News about speech and language technology tend to be an in-industry affair, interesting largely to those who need and use it on a daily basis or those who produce (develop or market) it. Every so often however, mainstream news surface that raise issues of broad interest. Google's efforts with speech recognition are an example of this. Last month, Amazon's Kindle 2 e-book reader created a buzz with its text-to-speech "audio book" functionality.

The underlying issue is that Amazon is selling e-books, which can be listened to using speech synthesis, without owning the rights to produce audio book versions. The Authors's Guild argues that this undermines the lucrative audio book market. While it is arguable that a synthesized voice is comparable to the experience of listening to a well-produced audio book, Amazon decided not to fight this one out.

What do you think? Can synthesized audio books provide an experience comparable to real voice productions?

Monday, February 16, 2009

Microsoft Recite Preview - Note Dictation and Voice Search

Arstechnica reports today on the release of Microsoft Recite "Technology Preview" for Windows Mobile. The applications lets users record short notes as audio snippets, which can later be searched for content by speaking key words. Apparently it does not entail speech recognition rather than simpler pattern matching, meaning it cannot be searched in text form but may work more robustly, eliminating the effort of training for speaker-independency.

While not a full product yet, this sounds like a nifty little application for cognitive off-loading.

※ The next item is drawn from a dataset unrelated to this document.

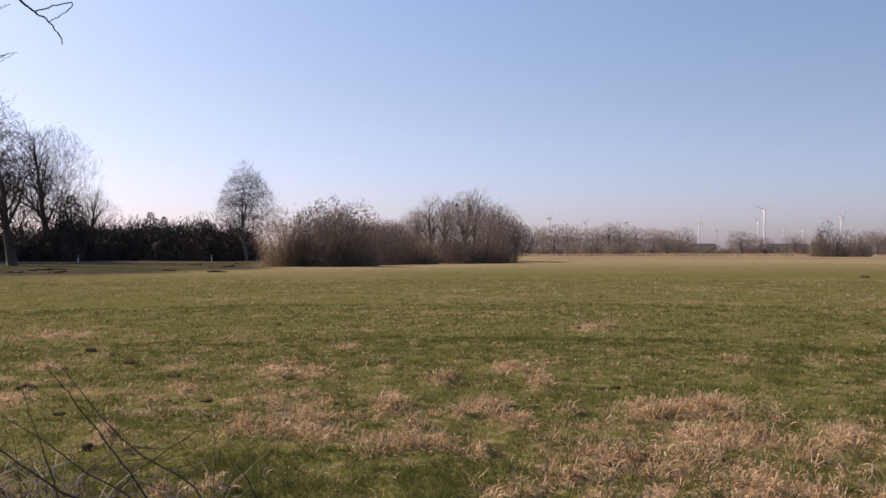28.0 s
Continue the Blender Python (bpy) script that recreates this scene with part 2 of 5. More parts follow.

Have you tried Microsoft Recite?




Sunday, February 8, 2009

More speech on the iPhone

The iPhone has proved a game-changer in many regards and speech is no exception. Both Google and Yahoo (with vlingo) have deployed mobile speech applications for the iPhone.
Today I came across another sighting of iPhone speech recognition, Vocalia by Creaceed, employing open-source ASR engine Julius for back-end technology. There is no "push to talk" button but a "shake to retry", which may prove useful when recognition goes awry. The app supports French, English and German for now and costs €2.99. Dictation is not available at this point, though Julius is certainly capable of it from an architecture point of view.

Other speech and language related iPhone apps:,


Has anyone used these extensively? What is your experience with speech on the iPhone?

Monday, February 2, 2009

Zumba Lumba - iPhone killer or simply a hoax?

A no-frills phone with the unlikely name of Zumba Lumba has recently received some attention by the BBC. The phone is said to be top-secret, developed by a defense-aviation company. It does without frills like a camera or an applications platform, but touts some interesting security and computational features, (not only) related to speech technology:

  • Cloud computing - the phone uses no local storage for contacts, data.
  • Network speech recognition - user input is recognized over the internet. This should avoid hardware intensive local computing for voice input, but requires internet access.
  • Voice identification - enhanced security, because the phone will only respond to a single user's voice.
Some seem to think this is a potential iPhone killer at least in terms of making use of innovative input modalities (though Google already released a speech recognition app for the iPhone.) Others simply thinks it's a hoax.

Either way, the idea of joining mobile with cloud computing is interesting. Using voice identification for security has its appeal as well, even if it's unclear whether keeping data in the cloud and sending voice data over the internet is any more secure than simply keeping data on your phone, locally.